Guilty of Third-Degree Possession of a Controlled Substance, Namely Marijuana, With Intent to Distribute and Numerous Other Charges
Submitted by New Jersey Criminal Lawyer, Jeffrey Hark
Defendant Darren E. Richardson was found guilty of third-degree possession of a controlled substance, namely marijuana, with intent to distribute and numerous other charges. He was sentenced to eight years of incarnation with four years of parole ineligibility.
Detective Vincent Ricciardelli employed by Wayne Police Department (WPD) and Detective Paul Kindler were looking into Shaina Harris for drug activity. They had a warrant to search Harris’ residence, but she had not been there. Harris had been observed entering the Ramada Inn, and then the detective decided to set up surveillance there. They had found the defendant at this same hotel. This is not the first time the defendant has run into problems with law enforcement. The defendant was supposed to be on home detention as a condition of his bail release or other CDS charges and a narcotics investigation. The hotel manager informed the detectives what room the defendant had been staying in. Ricciardelli stated that it appeared to look like drug activity was taking place around the defendant’s room. He had observed several people coming in and out of the room. Ricciardelli then observed another female, later identified as Ramirez, arrived at the hotel in a white Mercedes. She used a key card to enter the defendant’s room. After leaving the room, she headed back to her vehicle, and later that day the defendant put a plastic bag and a brown paper bag into the Mercedes. Ramirez then drove away. Later, a white Nissan arrives, the two men in the car met the defendant, showed him what was in their black plastic bag, then emerged from the room with a different bag. Police were later radioed in to investigate the Nissan and the passengers.

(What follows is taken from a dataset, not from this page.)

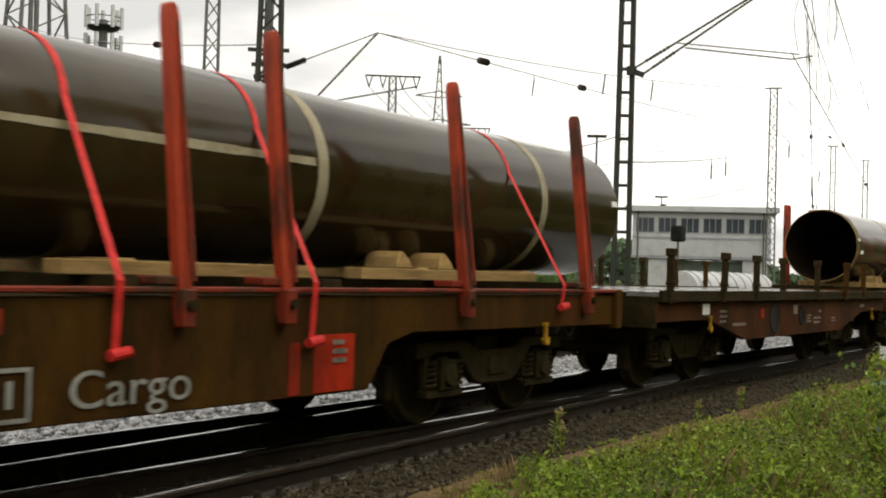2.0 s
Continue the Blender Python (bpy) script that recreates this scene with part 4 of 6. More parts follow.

Detective Ricciardelli decided to secure the defendant’s room and either obtain consent to search the room or apply for a search warrant. He was concerned evidence would be altered or destroyed and had reasonable cause to search the hotel room. He knocked on the door and loudly announced “Police”. The door was slightly open, and he could smell the heavy odor of marijuana. The defendant, Ramirez, and another were found in the room. The officer placed them under arrest and removed them from the room. WPD then stationed two officers outside and locked the door to ensure that no one went in or out of the room and were monitoring Ramirez’s Mercedes. In the hotel room, they found many forms of evidence such as a smoked marijuana cigarette, sandwich bags, THC oil, a pipe to smoke THC oil, a digital scale, two bags of raw marijuana, and other drug-related items. They also found $3055 in cash on the nightstand rolled into thousands. In the Mercedes, the officers recovered $17,500 in cash rolled into thousands like seen in the defendant’s hotel room. After sending in a K-9 unit to search the Mercedes there were no drugs found in the vehicle. The two men in the Nissan were pulled over by the police. When police approached the car, there was a strong odor of marijuana. Which was found in the waistband of one of the men in the Nissan, and they were arrested. When the police searched the Nissan, they uncovered $17,500 rolled into thousands similar to the ones found in the Mercedes and the defendant’s hotel room.
On appeal, the defendant posed many arguments about the specifics of his drug charges and a motion to suppress evidence found in his hotel room. The main argument the defense was trying to persuade the court was the police unlawfully searched the defendant’s room and the Mercedes. During the trial, the testimony of the defendant’s acquaintances, such as one of the men in the Nissan, matched the detective’s testimony and further explained why the defendant was guilty of these CDS charges. The appellate court agreed with the trial court on their decisions. The court concluded that the detectives had enough evidence to secure the room to preserve the evidence. The court also decided that the defendant’s additional arguments (related to the drugs found in the room) lacked sufficient merit.